WHAT THIS TASK INVOLVES: Without including any images, repeat the data exactly.
━━━ DATA EXCERPT ━━━
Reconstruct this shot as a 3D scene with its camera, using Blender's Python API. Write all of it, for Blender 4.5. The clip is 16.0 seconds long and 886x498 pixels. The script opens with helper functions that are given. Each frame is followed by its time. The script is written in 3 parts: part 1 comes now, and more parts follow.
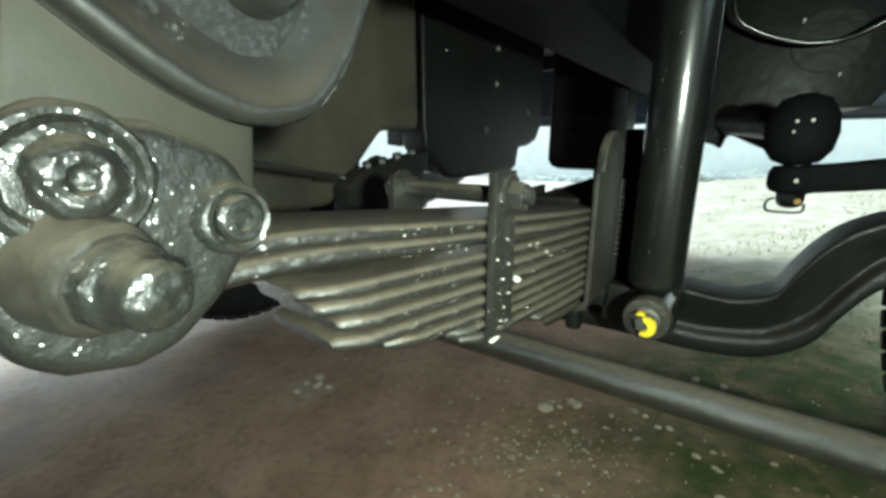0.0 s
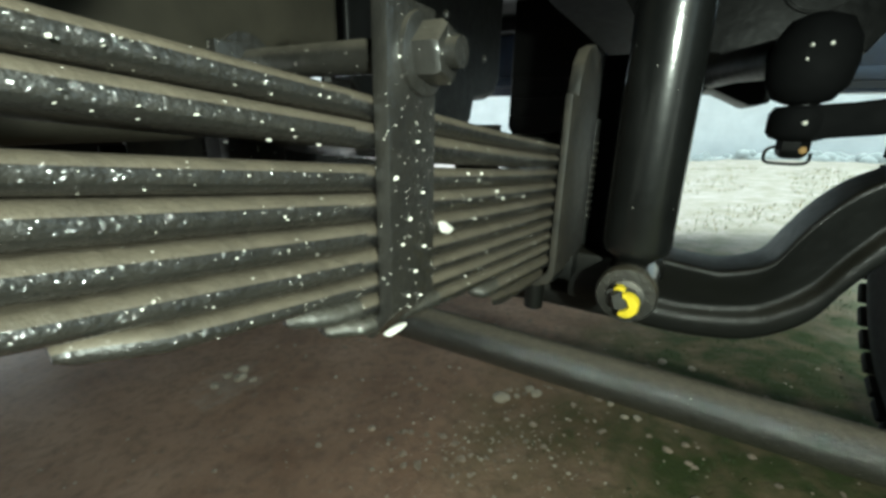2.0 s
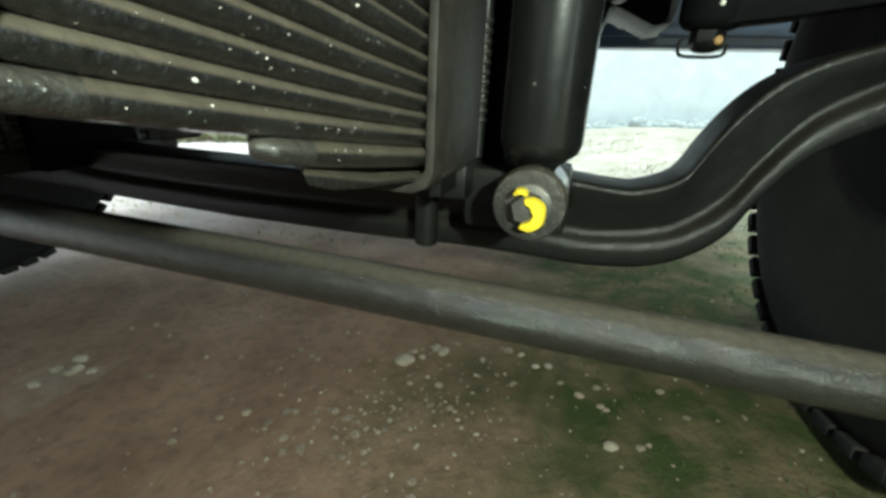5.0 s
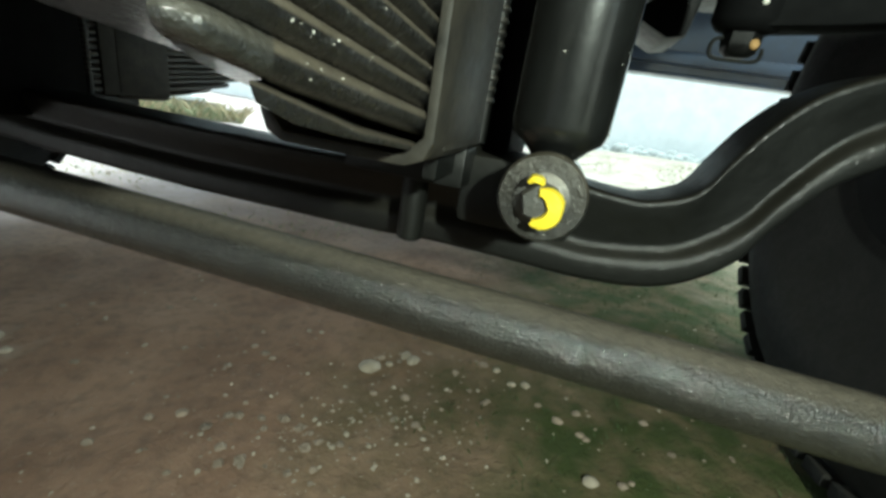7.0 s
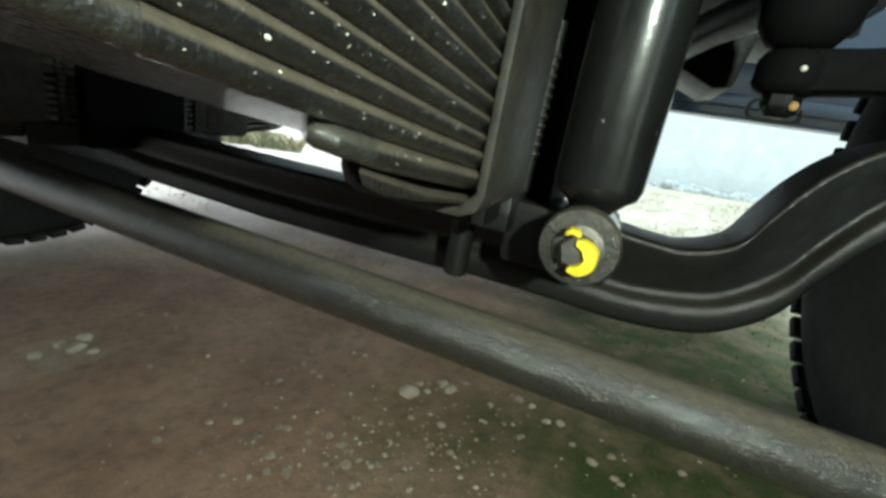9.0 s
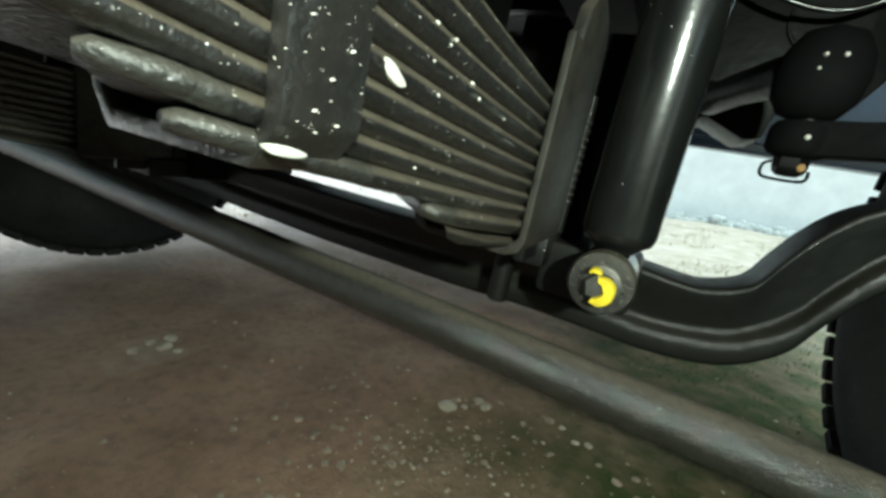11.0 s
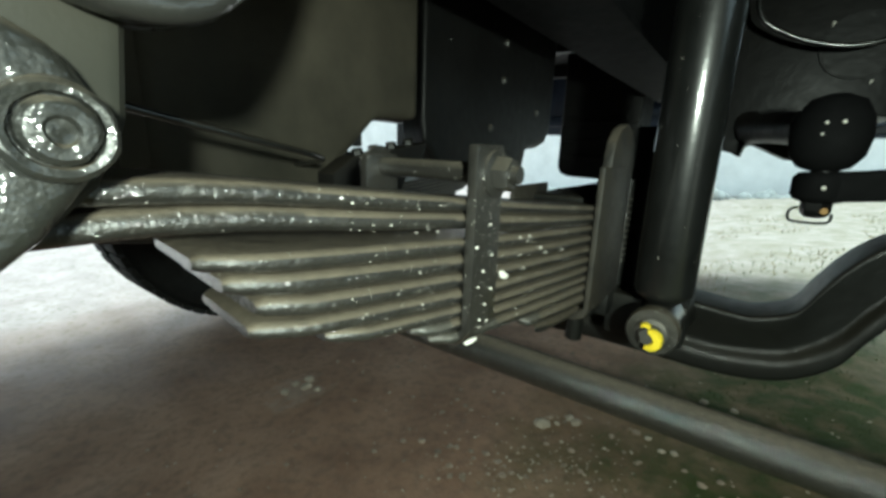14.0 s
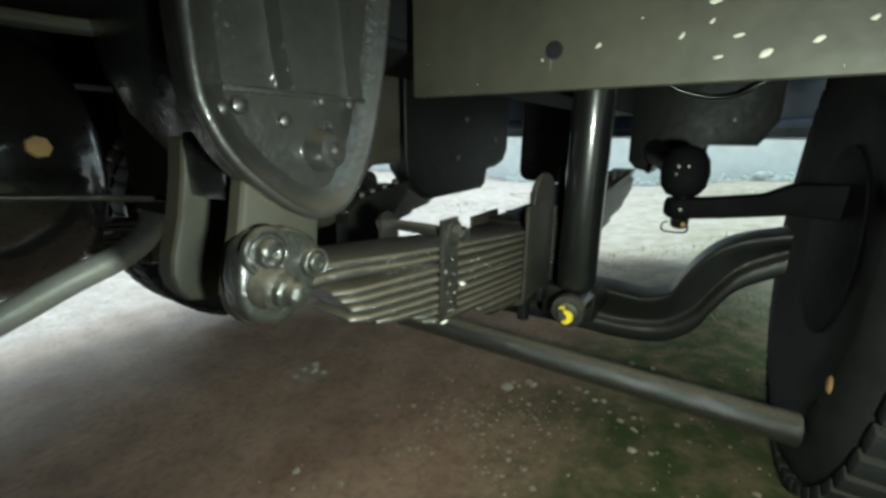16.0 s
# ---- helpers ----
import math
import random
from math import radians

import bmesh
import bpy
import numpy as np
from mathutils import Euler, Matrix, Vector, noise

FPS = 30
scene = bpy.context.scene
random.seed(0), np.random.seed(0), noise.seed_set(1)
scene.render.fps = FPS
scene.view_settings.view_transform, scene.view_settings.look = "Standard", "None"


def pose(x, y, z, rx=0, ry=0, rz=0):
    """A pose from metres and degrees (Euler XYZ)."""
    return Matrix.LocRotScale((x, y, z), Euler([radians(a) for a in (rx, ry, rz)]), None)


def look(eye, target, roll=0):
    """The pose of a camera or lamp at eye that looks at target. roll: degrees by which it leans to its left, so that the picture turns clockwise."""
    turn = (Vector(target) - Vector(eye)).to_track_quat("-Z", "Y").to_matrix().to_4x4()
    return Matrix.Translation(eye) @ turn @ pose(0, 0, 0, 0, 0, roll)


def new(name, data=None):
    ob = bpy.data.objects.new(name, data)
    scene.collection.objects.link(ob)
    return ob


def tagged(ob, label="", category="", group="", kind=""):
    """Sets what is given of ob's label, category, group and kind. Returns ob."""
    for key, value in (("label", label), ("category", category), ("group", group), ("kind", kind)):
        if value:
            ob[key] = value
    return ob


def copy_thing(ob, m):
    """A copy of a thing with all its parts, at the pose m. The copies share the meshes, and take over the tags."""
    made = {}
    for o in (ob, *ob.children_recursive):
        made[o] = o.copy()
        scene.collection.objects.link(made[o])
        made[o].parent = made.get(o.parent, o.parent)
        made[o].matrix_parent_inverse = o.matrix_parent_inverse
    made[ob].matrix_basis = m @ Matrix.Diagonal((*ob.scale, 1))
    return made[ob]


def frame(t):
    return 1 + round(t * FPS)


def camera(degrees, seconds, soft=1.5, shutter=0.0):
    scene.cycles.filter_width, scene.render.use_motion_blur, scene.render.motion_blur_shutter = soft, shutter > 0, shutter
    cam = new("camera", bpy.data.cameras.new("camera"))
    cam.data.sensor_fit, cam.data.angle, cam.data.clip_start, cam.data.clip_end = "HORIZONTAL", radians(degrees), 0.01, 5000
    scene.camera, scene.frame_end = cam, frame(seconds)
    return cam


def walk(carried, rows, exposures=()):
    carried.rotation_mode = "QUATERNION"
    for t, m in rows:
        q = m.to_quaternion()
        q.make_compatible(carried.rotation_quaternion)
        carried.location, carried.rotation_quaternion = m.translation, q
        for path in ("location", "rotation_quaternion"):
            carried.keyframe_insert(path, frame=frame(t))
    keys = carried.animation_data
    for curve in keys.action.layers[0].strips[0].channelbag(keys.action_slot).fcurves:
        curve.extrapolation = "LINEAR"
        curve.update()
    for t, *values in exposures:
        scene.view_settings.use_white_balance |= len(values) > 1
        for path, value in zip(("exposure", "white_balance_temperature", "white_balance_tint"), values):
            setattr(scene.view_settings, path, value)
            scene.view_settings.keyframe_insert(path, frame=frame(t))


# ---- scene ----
━━━
SOLUTION TO THIS PROBLEM:
Reconstruct this shot as a 3D scene with its camera, using Blender's Python API. Write all of it, for Blender 4.5. The clip is 16.0 seconds long and 886x498 pixels. The script opens with helper functions that are given. Each frame is followed by its time. The script is written in 3 parts: part 1 comes now, and more parts follow.
0.0 s
2.0 s
5.0 s
7.0 s
9.0 s
11.0 s
14.0 s
16.0 s
# ---- helpers ----
import math
import random
from math import radians

import bmesh
import bpy
import numpy as np
from mathutils import Euler, Matrix, Vector, noise

FPS = 30
scene = bpy.context.scene
random.seed(0), np.random.seed(0), noise.seed_set(1)
scene.render.fps = FPS
scene.view_settings.view_transform, scene.view_settings.look = "Standard", "None"


def pose(x, y, z, rx=0, ry=0, rz=0):
    """A pose from metres and degrees (Euler XYZ)."""
    return Matrix.LocRotScale((x, y, z), Euler([radians(a) for a in (rx, ry, rz)]), None)


def look(eye, target, roll=0):
    """The pose of a camera or lamp at eye that looks at target. roll: degrees by which it leans to its left, so that the picture turns clockwise."""
    turn = (Vector(target) - Vector(eye)).to_track_quat("-Z", "Y").to_matrix().to_4x4()
    return Matrix.Translation(eye) @ turn @ pose(0, 0, 0, 0, 0, roll)


def new(name, data=None):
    ob = bpy.data.objects.new(name, data)
    scene.collection.objects.link(ob)
    return ob


def tagged(ob, label="", category="", group="", kind=""):
    """Sets what is given of ob's label, category, group and kind. Returns ob."""
    for key, value in (("label", label), ("category", category), ("group", group), ("kind", kind)):
        if value:
            ob[key] = value
    return ob


def copy_thing(ob, m):
    """A copy of a thing with all its parts, at the pose m. The copies share the meshes, and take over the tags."""
    made = {}
    for o in (ob, *ob.children_recursive):
        made[o] = o.copy()
        scene.collection.objects.link(made[o])
        made[o].parent = made.get(o.parent, o.parent)
        made[o].matrix_parent_inverse = o.matrix_parent_inverse
    made[ob].matrix_basis = m @ Matrix.Diagonal((*ob.scale, 1))
    return made[ob]


def frame(t):
    return 1 + round(t * FPS)


def camera(degrees, seconds, soft=1.5, shutter=0.0):
    scene.cycles.filter_width, scene.render.use_motion_blur, scene.render.motion_blur_shutter = soft, shutter > 0, shutter
    cam = new("camera", bpy.data.cameras.new("camera"))
    cam.data.sensor_fit, cam.data.angle, cam.data.clip_start, cam.data.clip_end = "HORIZONTAL", radians(degrees), 0.01, 5000
    scene.camera, scene.frame_end = cam, frame(seconds)
    return cam


def walk(carried, rows, exposures=()):
    carried.rotation_mode = "QUATERNION"
    for t, m in rows:
        q = m.to_quaternion()
        q.make_compatible(carried.rotation_quaternion)
        carried.location, carried.rotation_quaternion = m.translation, q
        for path in ("location", "rotation_quaternion"):
            carried.keyframe_insert(path, frame=frame(t))
    keys = carried.animation_data
    for curve in keys.action.layers[0].strips[0].channelbag(keys.action_slot).fcurves:
        curve.extrapolation = "LINEAR"
        curve.update()
    for t, *values in exposures:
        scene.view_settings.use_white_balance |= len(values) > 1
        for path, value in zip(("exposure", "white_balance_temperature", "white_balance_tint"), values):
            setattr(scene.view_settings, path, value)
            scene.view_settings.keyframe_insert(path, frame=frame(t))


# ---- scene ----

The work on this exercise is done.